Once we have our final library with only kernels that improve, we want to merge it to hipBLASLt.
For this we will use the TensileMergeLibrary script that can be found in /path/to/rocm-libraries/projects/hipblaslt/tensilelite/Tensile/bin/TensileMergeLibrary
Usage:
usage: TensileMergeLibrary [-h] [-v VERBOSITY] [--force_merge FORCE_MERGE] [--no_eff] original_dir incremental_dir output_dir
positional arguments:
original_dir The library logic directory without tuned sizes
incremental_dir The incremental logic directory
output_dir The output logic directory
options:
-h, --help show this help message and exit
-v VERBOSITY, --verbosity VERBOSITY
0: summary, 1: verbose, 2: debug
--force_merge FORCE_MERGE
Merge previously known sizes unconditionally.
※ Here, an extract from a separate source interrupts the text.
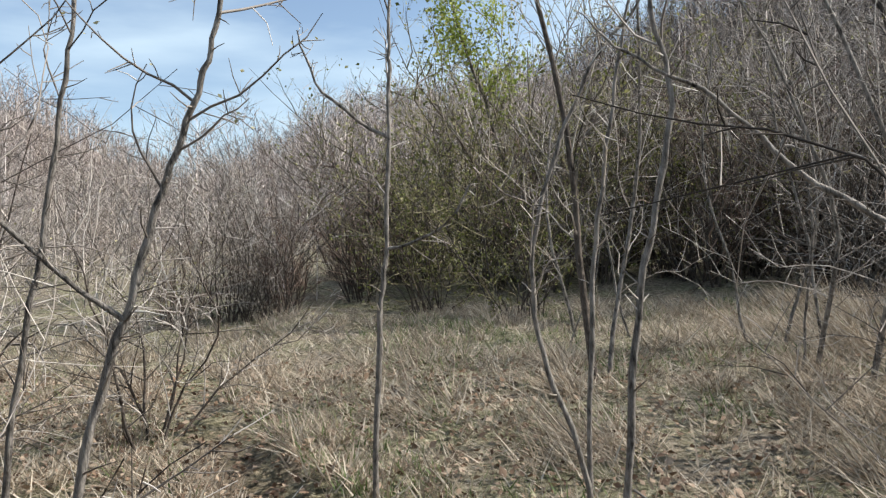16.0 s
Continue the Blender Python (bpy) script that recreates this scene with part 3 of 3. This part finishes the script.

Default behavior if not arcturus
--no_eff force set eff as 0.0.
We want to merge the library into the Equality folder for the architecture we are working in.
Example usage for MI35X:
/path/to/rocm-libraries/projects/hipblaslt/tensilelite/Tensile/bin/TensileMergeLibrary --no_eff --force_merge True /path/to/rocm-libraries/projects/hipblaslt/library/src/amd_detail/rocblaslt/src/Tensile/Logic/asm_full/gfx950/Equality final /path/to/rocm-libraries/projects/hipblaslt/library/src/amd_detail/rocblaslt/src/Tensile/Logic/asm_full/gfx950/Equality
The above command will merge the new library, found in the final folder, into the Equality libraries for gfx950.
After merging into hipBLASLt we need to re-build it.
/path/to/rocm-libraries/projects/hipblaslt/install.sh -dc -a gfx950
Caution
This step will modify the current kernel libraries in hipBLASLt. You may want to checkout a new branch for this.